Music in the Time of Gaudí: Sounds of a Modernist Barcelona

Last weekend, the 19th Modernista Fair was held. This year, the event was dedicated to the soprano Conxita Badia and the composer Maria Lluïsa Ponsa. Taking advantage of their tribute, today and next Friday, we will talk about music in the time of these women, which is also Gaudí’s era. Paradoxically, however, the first question we must ask may seem strange… 

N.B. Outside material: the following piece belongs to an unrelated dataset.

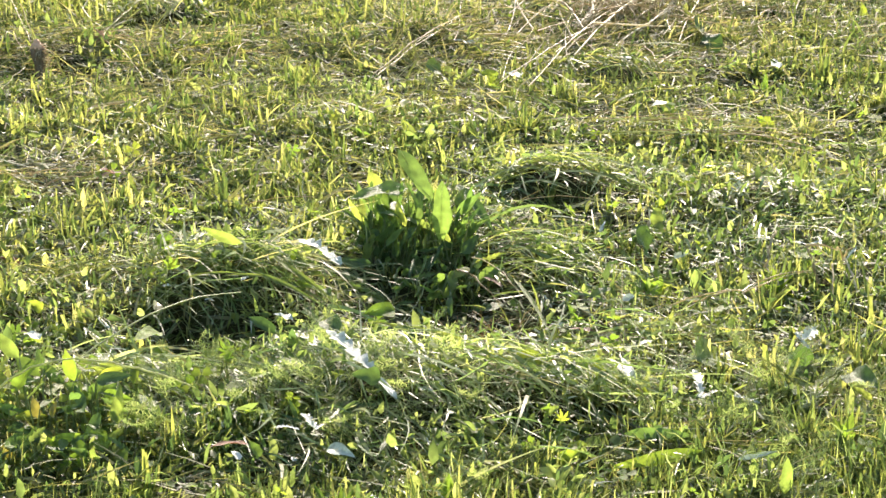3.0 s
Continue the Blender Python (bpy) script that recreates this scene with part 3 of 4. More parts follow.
def loose_leaf(name, p0, p1, ratio, material, kind, label, category, facing=(0, 0, 1), lean=0.0, variant=0, group=""):
    ob = new(name, shared_leaf(kind, material, ratio, variant))
    p0, p1 = [Vector((*p[:2], max(p[2], float(height(*p[:2])) + 0.022))) for p in (p0, p1)]
    size = (Vector(p1) - Vector(p0)).length
    ob.matrix_basis = along(p0, p1, facing, lean) @ Matrix.Scale(size, 4)
    return tagged(ob, label, category, group)


def stalked(parent, root, p0, p1, ratio, material, kind, facing, variant=0, label="", stem=True):
    """A leaf blade from p0 to p1 on a stalk from root."""
    size = (Vector(p1) - Vector(p0)).length
    lf = child("leaf", shared_leaf(kind, material, ratio, variant), parent, along(p0, p1, facing) @ Matrix.Scale(size, 4), label)
    if stem:
        me = tube_mesh("leaf_stalk", [p - parent.location for p in bowed(root, p0, 0.012, 5)], 0.0022, M_STEM)
        child("leaf_stalk", me, parent, Matrix.Translation(parent.location))
    return lf


def rosette(name, x, y, count, reach, ratio, material, kind, up, seed, label, category, group=""):
    """A small plant of leaves fanned round its crown."""
    rnd = random.Random(seed)
    e = empty(name, x, y)
    tagged(e, label, category, group)
    c = e.location
    for k in range(count):
        a = 6.283 * (k + rnd.uniform(-0.3, 0.3)) / count
        r = rnd.uniform(up - 0.3, up + 0.3)
        ln = reach * rnd.uniform(0.7, 1.15)
        way = Vector((math.cos(a) * math.cos(r), math.sin(a) * math.cos(r), math.sin(r)))
        p0 = c + way * ln * 0.25 + Vector((0, 0, 0.006))
        p1 = p0 + way * ln
        child("leaf", shared_leaf(kind, material, ratio, rnd.randrange(5)), e, along(p0, p1, Vector((-way.x, -way.y, 1.2))) @ Matrix.Scale(ln, 4))
        me = tube_mesh("leaf_stalk", [p - c for p in bowed(c, p0, 0.004, 3)], 0.0016, M_STEM, 5)
        child("leaf_stalk", me, e, Matrix.Translation(c))
    return e


# ---- the tall leafy dock ----
def build_dock():
    e = empty("dock_plant", 0.150, 4.61)
    tagged(e, "leafy green dock plant standing above the cut grass", "plant")
    c = Vector(e.location)
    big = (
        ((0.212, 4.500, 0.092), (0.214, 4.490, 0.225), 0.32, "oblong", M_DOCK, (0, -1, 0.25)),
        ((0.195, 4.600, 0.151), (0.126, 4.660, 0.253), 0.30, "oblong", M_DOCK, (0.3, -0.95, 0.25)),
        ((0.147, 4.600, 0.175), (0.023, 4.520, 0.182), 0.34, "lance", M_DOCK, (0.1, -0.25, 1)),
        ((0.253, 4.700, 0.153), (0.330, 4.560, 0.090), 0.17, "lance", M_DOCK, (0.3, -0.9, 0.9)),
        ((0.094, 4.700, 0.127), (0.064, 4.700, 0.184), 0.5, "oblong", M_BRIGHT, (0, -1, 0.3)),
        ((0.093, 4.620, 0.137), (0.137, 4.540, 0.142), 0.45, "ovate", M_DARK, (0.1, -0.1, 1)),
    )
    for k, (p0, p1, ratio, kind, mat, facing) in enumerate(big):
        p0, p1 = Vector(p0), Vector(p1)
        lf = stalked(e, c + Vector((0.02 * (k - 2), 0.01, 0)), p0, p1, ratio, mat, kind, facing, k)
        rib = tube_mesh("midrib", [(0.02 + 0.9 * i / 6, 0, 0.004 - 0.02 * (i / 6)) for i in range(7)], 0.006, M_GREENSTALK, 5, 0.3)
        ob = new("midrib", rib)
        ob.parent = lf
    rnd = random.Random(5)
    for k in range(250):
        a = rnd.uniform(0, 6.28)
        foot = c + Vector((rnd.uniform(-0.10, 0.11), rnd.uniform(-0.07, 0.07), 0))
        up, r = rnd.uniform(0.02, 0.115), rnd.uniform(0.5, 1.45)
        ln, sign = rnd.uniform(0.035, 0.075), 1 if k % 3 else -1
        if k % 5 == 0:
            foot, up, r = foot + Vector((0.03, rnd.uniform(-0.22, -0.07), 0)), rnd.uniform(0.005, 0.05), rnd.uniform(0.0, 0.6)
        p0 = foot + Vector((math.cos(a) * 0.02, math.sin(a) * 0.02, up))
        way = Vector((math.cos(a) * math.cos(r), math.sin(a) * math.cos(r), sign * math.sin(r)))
        # M_DARK paints the shaded inside of the dock, M_BRIGHT its sunlit bits.
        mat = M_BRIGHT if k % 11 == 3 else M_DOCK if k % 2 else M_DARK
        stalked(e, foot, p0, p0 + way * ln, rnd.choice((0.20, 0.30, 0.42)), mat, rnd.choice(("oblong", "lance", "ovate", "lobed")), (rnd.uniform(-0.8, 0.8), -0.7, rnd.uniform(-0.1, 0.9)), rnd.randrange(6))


build_dock()


# ---- the nettle-like clump with sunlit leaves ----
def build_clump():
    e = empty("leafy_weed", -0.515, 3.650)
    tagged(e, "bushy weed with yellow-green pointed leaves lit from behind", "plant")
    c = Vector(e.location)
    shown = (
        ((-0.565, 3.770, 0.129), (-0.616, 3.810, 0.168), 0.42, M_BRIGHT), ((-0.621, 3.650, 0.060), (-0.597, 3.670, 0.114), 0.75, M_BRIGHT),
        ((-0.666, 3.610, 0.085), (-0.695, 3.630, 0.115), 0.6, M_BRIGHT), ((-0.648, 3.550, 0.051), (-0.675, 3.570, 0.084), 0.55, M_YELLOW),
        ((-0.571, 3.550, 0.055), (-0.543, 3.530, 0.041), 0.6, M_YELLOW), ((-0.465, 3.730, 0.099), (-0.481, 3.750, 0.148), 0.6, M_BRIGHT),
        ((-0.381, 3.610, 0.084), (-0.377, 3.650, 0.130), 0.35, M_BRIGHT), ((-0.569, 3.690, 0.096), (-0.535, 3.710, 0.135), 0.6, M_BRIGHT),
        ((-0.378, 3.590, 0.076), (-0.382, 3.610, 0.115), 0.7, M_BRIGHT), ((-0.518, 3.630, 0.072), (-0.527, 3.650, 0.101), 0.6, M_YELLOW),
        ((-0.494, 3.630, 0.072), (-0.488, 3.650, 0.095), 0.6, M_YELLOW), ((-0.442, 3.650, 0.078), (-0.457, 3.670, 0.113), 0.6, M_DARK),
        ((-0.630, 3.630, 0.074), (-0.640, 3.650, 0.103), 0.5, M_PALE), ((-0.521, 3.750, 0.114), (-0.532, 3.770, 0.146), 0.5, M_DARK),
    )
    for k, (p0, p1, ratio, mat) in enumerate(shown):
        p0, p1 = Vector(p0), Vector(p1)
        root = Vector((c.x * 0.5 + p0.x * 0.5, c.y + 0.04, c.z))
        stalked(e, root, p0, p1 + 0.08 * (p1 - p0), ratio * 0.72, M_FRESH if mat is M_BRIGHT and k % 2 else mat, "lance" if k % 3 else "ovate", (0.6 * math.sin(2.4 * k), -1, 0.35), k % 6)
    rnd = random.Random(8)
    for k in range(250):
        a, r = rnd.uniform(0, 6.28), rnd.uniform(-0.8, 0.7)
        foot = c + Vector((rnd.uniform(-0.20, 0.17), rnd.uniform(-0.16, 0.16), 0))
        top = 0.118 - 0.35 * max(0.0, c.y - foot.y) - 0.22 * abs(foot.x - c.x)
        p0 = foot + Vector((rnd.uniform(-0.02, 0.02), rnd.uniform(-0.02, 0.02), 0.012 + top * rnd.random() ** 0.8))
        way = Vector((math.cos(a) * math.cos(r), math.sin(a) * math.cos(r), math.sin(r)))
        # Darker and lighter copies paint shade and sun within the bush.
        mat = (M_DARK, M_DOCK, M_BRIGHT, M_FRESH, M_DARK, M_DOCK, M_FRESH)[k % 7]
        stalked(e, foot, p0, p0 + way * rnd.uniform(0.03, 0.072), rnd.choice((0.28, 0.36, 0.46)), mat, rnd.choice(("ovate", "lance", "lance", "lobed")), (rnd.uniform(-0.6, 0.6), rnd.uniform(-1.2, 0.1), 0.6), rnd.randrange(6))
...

Did “Modernista” music exist? 

At first glance, Modernisme is a period characterized by a great number of musical references in all the arts. However, Modernista music itself is difficult to define. Xosé Aviñoa, the leading author on the subject, even writes: “We now face the central question of our work: can the existence of Catalan Modernista music be decisively affirmed?” (1). 

The well-known musicologist Roger Alier also raised, from the outset, the need to clarify whether Modernisme “had its own music, identifiable as such, or whether the best we can do is speak of ‘music in the time of Modernisme,’” or in other words, is Modernisme “a concept that is almost more historical than musical”? (2). 

Style or era, a period of splendor 

Without delving into scholarly debate, what we can affirm is that, thanks to the protagonists of this style or era, Catalonia experienced a great musical splendor, which coincides with the awakening of Catalonia’s sense of identity. 

Indeed, in 1888, the year of the Universal Exposition, Barcelona opened up to the world. Even so, the musical atmosphere of Barcelonans at the time “was not – in Aviñona’s words – by any means what could be called solid and mature” (3). However, around 1910, the situation had changed substantially. Instead of a “provincial” city, it had become an “international” center (4). It was the time of the emergence of influential associations and entities such as the Orfeó Català, promoter of the Palau de la Música Catalana, as well as a multitude of musical associations throughout Catalonia, the Balearic Islands, and Valencia (5). 

Logically, none of this would have been possible without a host of leading musicians: Albéniz, Enric Granados, Pau Casals, Amadeu Vives, Enric Morera, Antoni Nicolau, Juli Garreta, Josep Clavé, Lluís Millet, Felip Pedrell, etc. Musicians, and as we said at the beginning, also women like Conxita Badia and Maria Lluïsa Ponsa. A list that continues with Narcisa Freixas, Carmen Karr, María Barrientos, Margarida Ofila, or Paquita Madriguera. 

Thanks to them – and to her – we can answer the initial question: did Modernista music exist? We’ll do that next Friday. 

Notes 

(1) Aviñoa, Xosé (1985), La música i el modernisme, Ed. Curial, Barcelona, p. 350 

(2) Alier, Roger ( ), “La música en el modernisme”, Enciclopèdia.cat, see “Preliminars”

(3) Aviñoa, op. cit., p. 14-15 

(4) Ibid., p. 339-346 

(5) Aviñoa, Xosé (1999), Història de la Música Catalana, Valenciana i Balear, IV. Del modernisme a la Guerra Civil (1900-1939), edicions 62, Barcelona.